Rainwater Harvesting....

Rainwater harvesting is the capture, storage and utilization of rainwater for a meaningful purpose. There has been a huge spike in rainwater harvesting systems across the United States as a result of drought, increasing population and aging infrastructure. Rainwater harvesting offers many benefits, which include conservation of groundwater, low on salts, gravity systems help to conserve energy and can reduce flooding and erosion. 

Commonly, rainwater harvesting methods are isolated into two categories, passive and active systems. Passive systems utilize no moving parts and generally use the landscape for rainwater diversion to a desired locality. The water is stored in the soil rather than a containment object for a Passive System. Passive systems include rain gardens and permeable pavements.

The design of rainwater harvesting systems will vary for each building type. A usual system will consist of three components, which include the catchment, the detention basin, and the conveyance system, but the most important element is the catchment, which is used to collect the rainfall. The catchment can be on the roof depending if it is flat. 

If the roof were sloped then there would be some form of collection area or gutter on the overhangs that will lead to the detention basin. Since, rainwater is considered, in terms of it being potable, in between groundwater and surface water then passing it through a sand filter will sufficient and adding baking soda to increase its pH to the desired level will work as well.

An example of a complex rainwater harvesting system that is used is the HighDRO system. This system consists of a flush filter, rainwater collection tank and an advanced water filtration/disinfection system. This system can help a building achieve Net-Zero Water, but it could cost the building in becoming a Net-Zero Energy building if the energy requirement is high.

Rainwater harvesting shows great potential to reduce municipal water supply costs and protect adjacent ecosystems. The U.S. EPA reports that “reducing [municipal] potable water demand by 10 percent could save approximately 300 billion kilowatt-hours of energy each year” in the U.S. alone.

Best practices for designing rainwater-harvesting systems use relatively simple, little technological methods for collection and the storage. Water should enter the cistern near the bottom of the tank where it is subsided by means of a diffuser to avoid disturbing sediment in the tank.

Rainwater harvesting systems have the potential for incorporation into a wide number of other building systems. “They are ideally suited for incorporation into on-site stormwater management strategies, allowing temporary storage after storm events and helping to reduce runoff.” They are also ideal for use in landscape irrigation, counteracting the need for potable water.

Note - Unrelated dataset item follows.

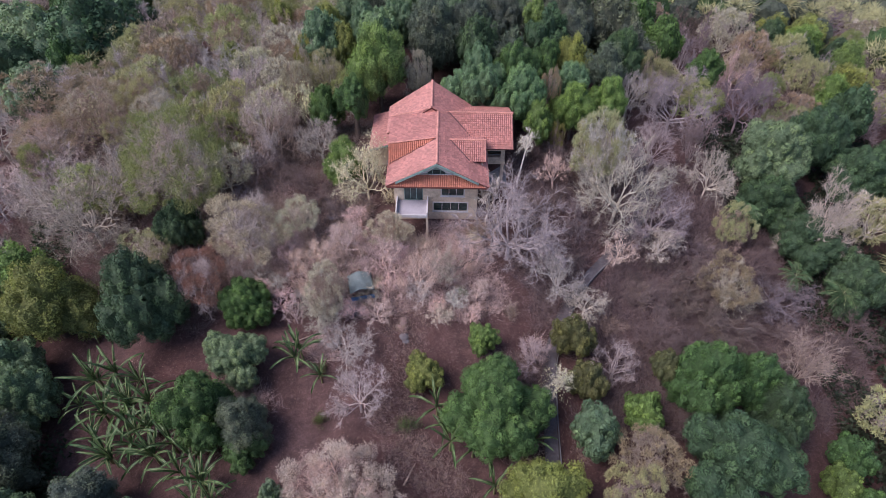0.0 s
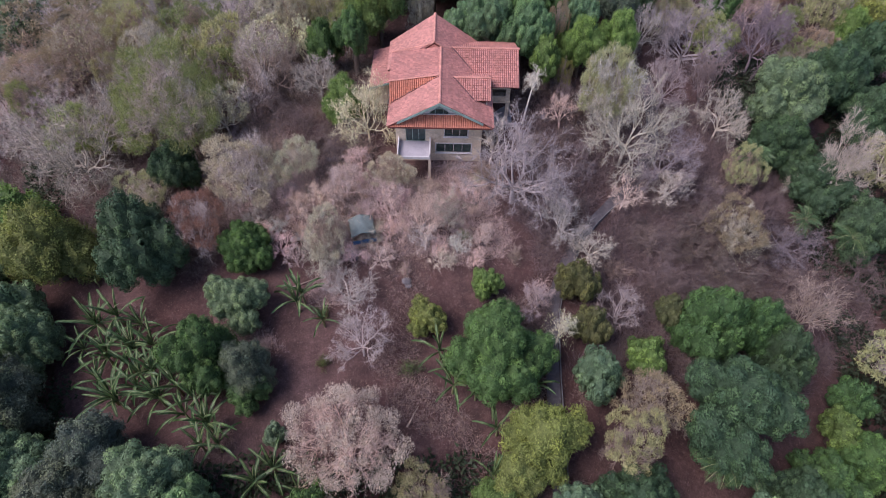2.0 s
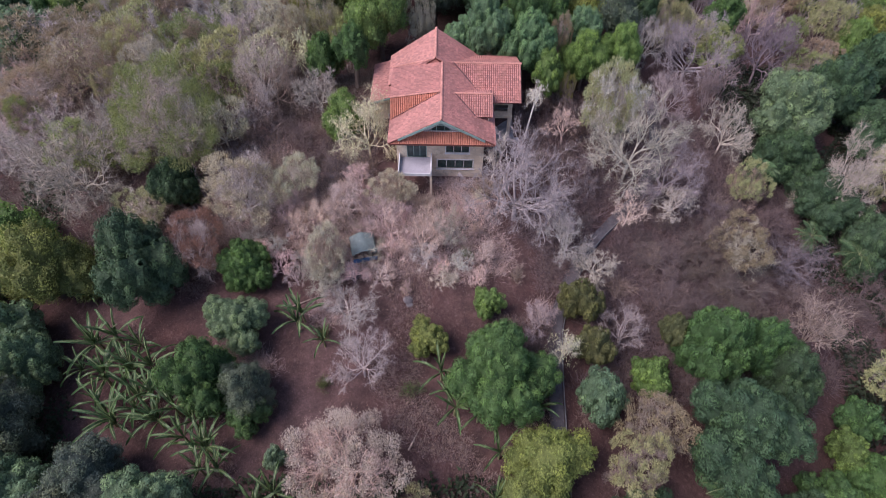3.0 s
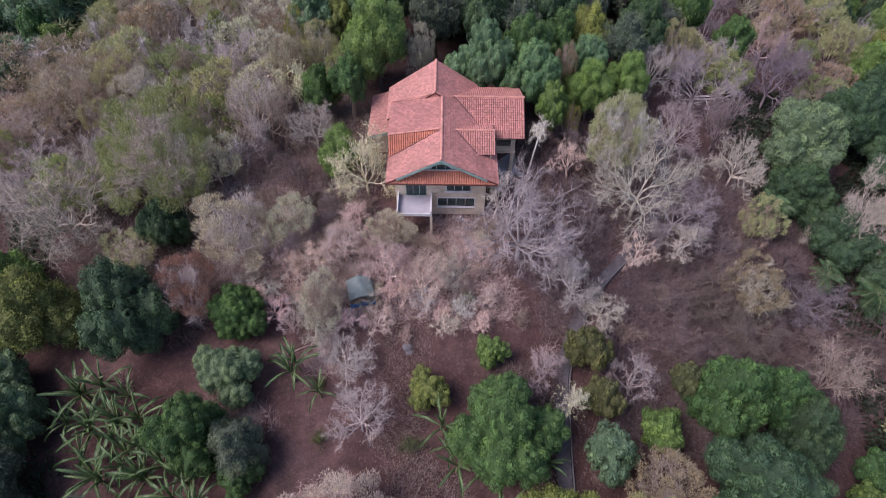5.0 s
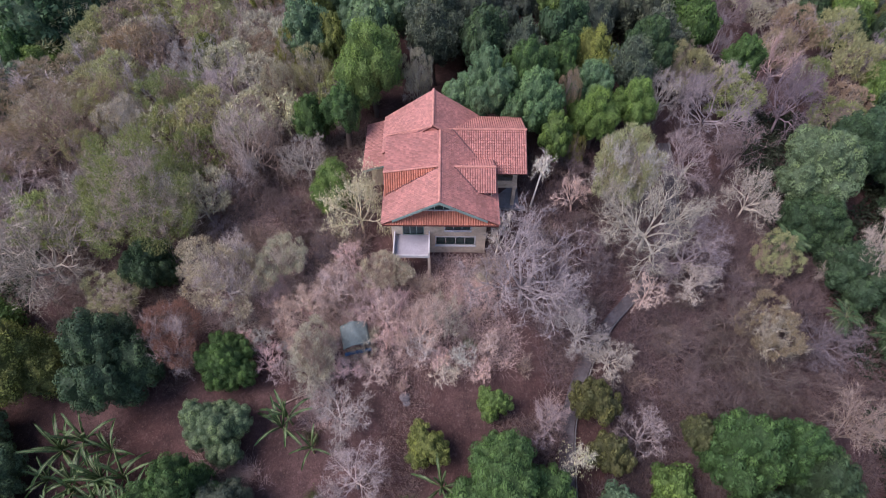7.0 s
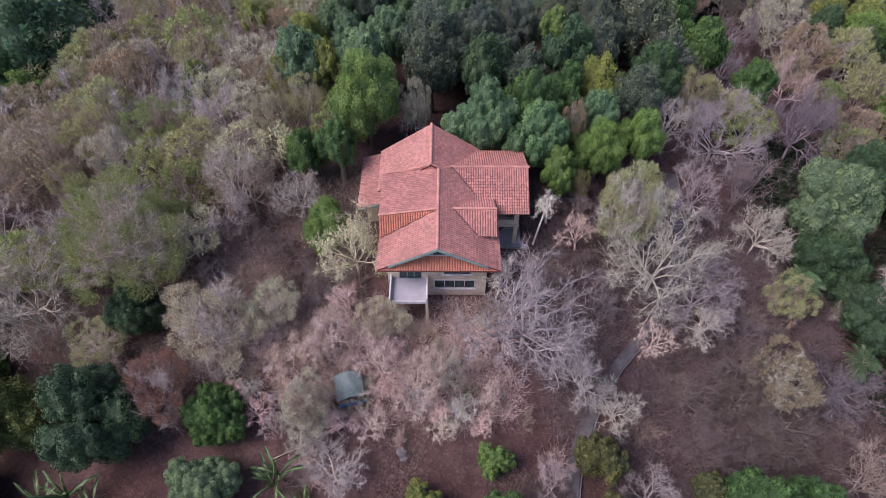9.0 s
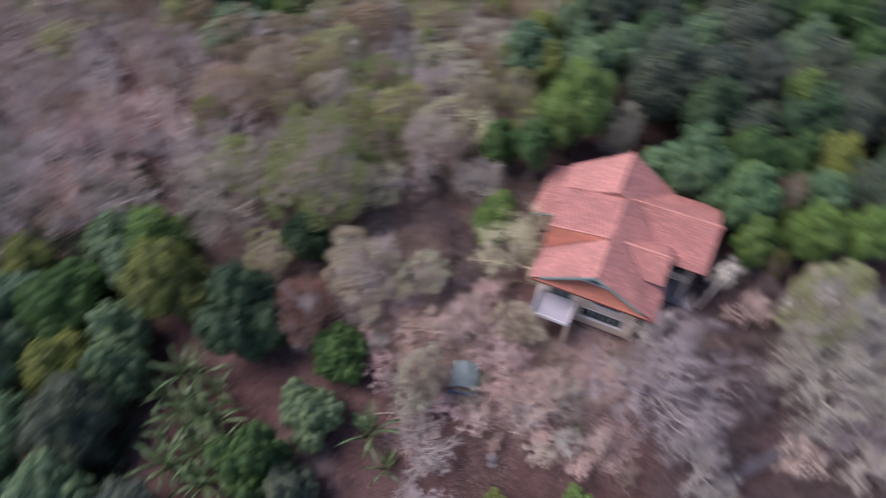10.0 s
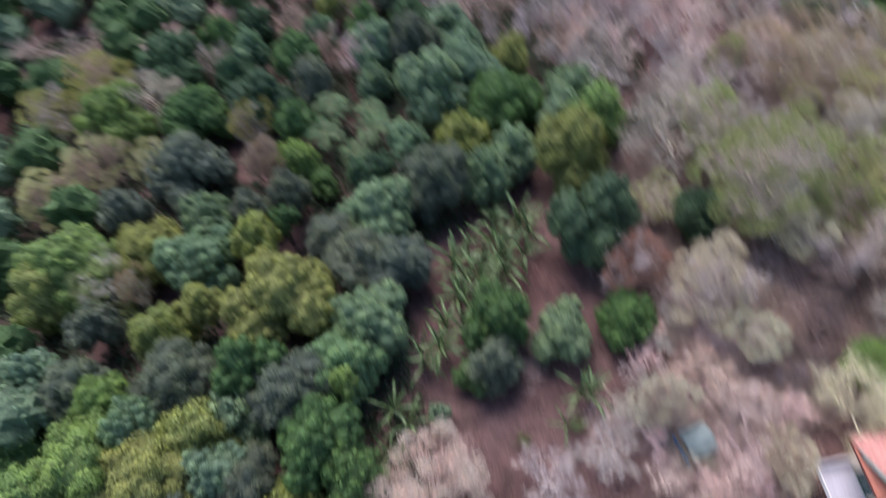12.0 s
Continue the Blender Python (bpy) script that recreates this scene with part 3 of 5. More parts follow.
def crown_lobes(rng, lobes, low, size):
    """A few large swellings in a unit dome, and the small lobes that cover their outside."""
    big = 9
    az = np.arange(big) * 2.39996 + rng.uniform(-0.4, 0.4, big)
    bz = np.concatenate([[0.5], rng.uniform(-0.1, 0.42, big - 1)])
    bx = np.concatenate([[0.1], rng.uniform(0.40, 0.72, big - 1)])
    bc = np.stack([bx * np.cos(az), bx * np.sin(az), bz], 1)
    br = rng.uniform(0.26, 0.42, big)
    br[0] = 0.46
    d = unit_rows(rng.normal(0, 1, (lobes * 20, 3)))
    w = rng.integers(0, big, len(d))
    q = bc[w] + d * br[w][:, None]
    inside = np.zeros(len(q), bool)
    for c0, r0 in zip(bc, br):
        inside |= np.linalg.norm(q - c0, axis=1) < r0 * 0.97
    c, lr = [], []
    for i in np.flatnonzero(~inside & (q[:, 2] > -low)):
        r = rng.uniform(*size)
        if all((q[i] - p) @ (q[i] - p) > (0.84 * (r + t)) ** 2 for p, t in zip(c, lr)):
            c.append(q[i] - d[i] * r * 0.05), lr.append(r)
        if len(c) >= lobes:
            break
    return bc, br, np.array(c), np.array(lr)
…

 Further occasions may exist to integrate rainwater cisterns into both active and passive solar systems by providing a potential location for storage of thermal energy. Large storage tanks may both provide or require additional structural support so careful attention is needed when designing them either on or near other structures. Finally, catchment and conveyance systems may be integrated into both interior and exterior spaces of a building in such a way that they provide a valuable connection between occupants and the natural water cycles outside the building.